Oil, gold lead recovery; markets nervous after rout

Oil, gold lead recovery; markets nervous after rout

LONDON/SINGAPORE - Commodities extended a bounce on Tuesday on hopes Europe’s plan to shore up banks would reduce risks of a widespread banking crisis, although this was tempered by caution that the rally was only a respite ahead of further losses.

By (Reuters)

Published: Tue 27 Sep 2011, 6:44 PM

Last updated: Tue 7 Apr 2015, 5:58 AM

Spot gold rallied 3 percent, snapping four consecutive sessions of losses as a weaker dollar helped battered commodities stage a comeback. Brent crude rose above $106 a barrel but is poised for a second quarter of decline.

“There is a bit of improved sentiment after all these rumours about a big solution,” Danske Bank analyst Arne Lohmann Rasmussen said, referring to the euro zone debt crisis.

Euro zone officials said they were working to increase the firepower of the region’s rescue fund, but Spain poured cold water on talk the fund could grow to 2 trillion euros.

“The right noises by European policymakers did improve market confidence today but this is only short-term. The euro zone debt problem can’t be waved away anytime soon and it is still bearish in the longer term,” said China Futures Co analyst Yang Jun.

The dollar fell 0.3 percent against a basket of currencies , making gold and other dollar-priced commodities cheaper for holders of other currencies.


Spot gold rallied as much as 3.1 percent to a high of $1,676.69 an ounce, after sinking as much as 7 percent on Monday to a 7-1/2-month low near $1,530. US gold futures jumped more than 5 percent.

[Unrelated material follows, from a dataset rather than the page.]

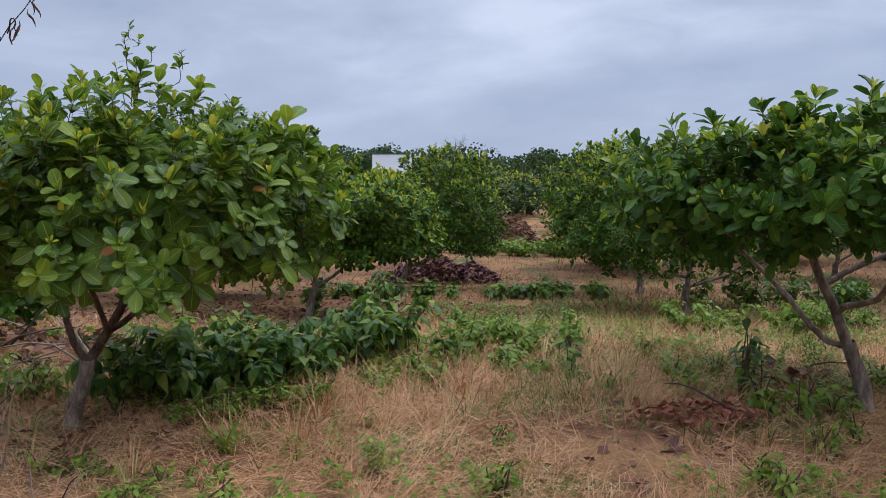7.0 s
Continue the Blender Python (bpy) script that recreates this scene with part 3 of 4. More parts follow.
MAIN = dict(seed=3, base=(-1.9, 6.0), lean=(0.02, 0.0), crown=(-1.5, 5.98, 1.06, 1.2, 1.0, 1.98), boxy=0.72, gaps=-0.04, leaders=4, old=0.003, count=700, inner=60, per=12, leaf=0.112, tips=0.5, slim=0.98, fresh=1.3, rows=9, fine=True, fork=0.42, limbs=4, girth=0.041, turn=2.9, young=0.8, upright=26, spread=86, bark=BROWNBARK, reach=1.6, twig=0.0032,
            label="bushy cashew tree with broad veined leaves and tall top shoot", single=(0.3, 4.5, 1.5), shoots=TOP_SHOOTS + BACK_SHOOTS + UPPER_SHOOTS + MIDDLE_SHOOTS + LOWER_SHOOTS)
NEAR_R = dict(seed=11, base=(1.75, 1.3), crown=(1.72, 1.34, 1.42, 0.92, 0.85, 1.85), count=210, per=9, leaf=0.125, gaps=0.02, young=0.3, old=0.0, fresh=0.3, mature=LEAF_DARK, reach=1.2, rows=7, fine=True, fork=0.5, label="cashew tree with large rounded leaves reaching over the path", single=(0.3, 1.0, 1.6), singles=200)
NEAR_L = dict(seed=12, base=(-2.1, 1.35), crown=(-2.1, 1.5, 1.72, 1.0, 0.85, 2.4), count=340, per=9, leaf=0.105, rows=5, fork=0.5, label="cashew tree with overhanging leafy branches beside dead stems", single=(-0.3, 1.0, 1.8), singles=60)
RIGHT = dict(shoots=[(1.3, 6.1, 1.72, 1.0), (1.25, 6.0, 1.5, 0.9), (1.42, 6.1, 1.86, 1.0), (1.6, 6.0, 1.95, 1.0), (1.8, 5.9, 1.98, 1.0), (1.7, 6.1, 1.9, 1.0), (1.9, 6.1, 1.95, 1.0), (2.0, 5.7, 2.02, 1.0), (2.2, 5.5, 2.06, 1.0), (2.45, 5.4, 2.09, 1.0)], seed=21, base=(2.86, 6.1), crown=(2.80, 6.15, 1.2, 1.5, 1.4, 2.12), mature=LEAF_DARK, fresh=1.1, leaders=0, count=1000, per=9, leaf=0.115, rows=5, fork=0.42, limbs=3, turn=2.6, girth=0.042, inner=60, inner_size=0.75, young=0.45, top=(2.25, 6.1), lean=(-0.09, 0.02), label="cashew tree with dark umbrella crown on a forked pale trunk", single=(0.6, 4.0, 1.7), singles=200)
ROW2 = dict(tips=0.75, gaps=-0.06, fresh=2.4, mature=LEAF_DARK, seed=22, base=(-1.4, 12.2), girth=0.042, crown=(-1.12, 12.2, 0.66, 1.6, 1.45, 2.08), boxy=0.9, count=1900, per=8, leaf=0.1, rows=4, fork=0.42, label=ORCHARD, young=0.9, inner=300, spread=80, single=(0.3, 6, 1.5), singles=120)
ROW2B = dict(seed=23, base=(-3.8, 15.3), mature=LEAF_DARK, fresh=1.6, crown=(-3.6, 15.4, 0.7, 2.65, 2.1, 3.1), boxy=0.9, gaps=-0.06, tips=0.7, count=4200, per=8, leaf=0.108, rows=3, fork=0.5, girth=0.08, inner=900, spread=80, label="wide tall cashew tree with dense dark crown over leaf litter")
THIN = dict(tips=0.75, gaps=-0.06, fresh=1.5, mature=LEAF_DARK, seed=24, base=(-0.33, 17.05), crown=(0.55, 17.4, 0.45, 1.32, 1.3, 2.6), boxy=0.85, count=1400, per=7, leaf=0.11, rows=3, label=ORCHARD, young=0.9, inner=300, spread=80)
R2 = dict(tips=0.75, gaps=-0.06, fresh=1.5, mature=LEAF_DARK, seed=25, base=(3.85, 12.6), crown=(3.8, 12.6, 0.5, 2.05, 1.8, 2.5), count=1800, per=8, leaf=0.105, rows=3, fork=0.42, girth=0.05, label=ORCHARD, young=0.85, inner=400, spread=80)
R1 = dict(tips=0.75, gaps=-0.06, fresh=1.5, mature=LEAF_DARK, seed=26, base=(4.3, 16.7), crown=(4.2, 16.7, 0.7, 1.85, 1.7, 2.8), count=1400, per=7, leaf=0.112, rows=3, label=ORCHARD, young=0.85, inner=400, spread=80)
L2 = dict(tips=0.6, gaps=-0.06, fresh=0.8, mature=LEAF_DARK, seed=27, base=(-4.3, 8.4), crown=(-4.4, 8.6, 0.4, 1.6, 1.4, 2.1), count=1300, per=8, leaf=0.1, rows=4, label=ORCHARD, inner=300, spread=80, young=0.4)
L3 = dict(seed=28, base=(-4.6, 5.3), mature=LEAF_DARK, fresh=0.8, crown=(-4.6, 5.3, 0.3, 1.5, 1.3, 1.42), count=1000, per=8, leaf=0.10, rows=4, inner=300, spread=82, young=0.5, label="low cashew bush with pale green leaves near the ground", single=(-1, 5, 1.4), singles=120)
NEAR_TREE = cashew(NEAR_R)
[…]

“I think gold’s bottomed out here,” said Credit Agricole analyst Robin Bhar in London.

“Longer term, have all the factors that were bullish for gold really been addressed? Currency debasement, economic imbalances, sovereign debt — the factors that were there last week are still here today.”

Concerns over euro zone debt and the outlook for the US economy were key factors pushing gold prices to record highs above $1,920 an ounce earlier this month, as investors sought assets seen as a haven from risk. The worsening crisis has diverted them towards the dollar, however, at gold’s expense.

Three-month copper on the London Metal Exchange gained as much as 3 percent to $7,483 a tonne after having tumbled to a 14-month low on Monday on recession fears.

The metal used in power and construction has fallen more than 25 percent since hitting a record high of $10,190 in February.

In the event of a global recession, copper is the most “exposed” among the industrial metals, Deutsche Bank AG said in a report.

Tin prices were given a boost by the decision by smelters in Indonesia’s main tin-producing region of Bangka island to impose a full export ban on tin ingot from Oct. 1 until global prices recover.

Three-month tin jumped 5 percent, while tin premiums for delivery to Europe from the Kuala Lumpur market leapt to $1,180.

Swinging oil

Brent futures climbed as much as to 2.2 percent a barrel to a high of $106.19 and US crude jumped 3.2 percent to $82.80 a barrel.

Both prices have stabilised after falling to seven-week lows and posting weekly losses of more than 7 percent last week.

“Clarity on the euro zone plan is still key, crude prices are swinging back and forth depending on what comments come out of Europe,” said Victor Say, an analyst with Informa Global Markets in Singapore.

Grains rebounded, with corn and wheat climbing around 2 percent amid forecasts supplies will tighten as drought affects planting.

“The drought that has existed in the US in the past 12 months is hampering the seeding programme for wheat for 2012,” said Luke Mathews, a commodity strategist at Commonwealth Bank of Australia in Sydney.

Cocoa futures eased and stood near Monday’s one-year low in early trade, under pressure from improving crop prospects in West Africa, while raw sugar and arabica coffee also extended gains, consolidating after last week’s sell off.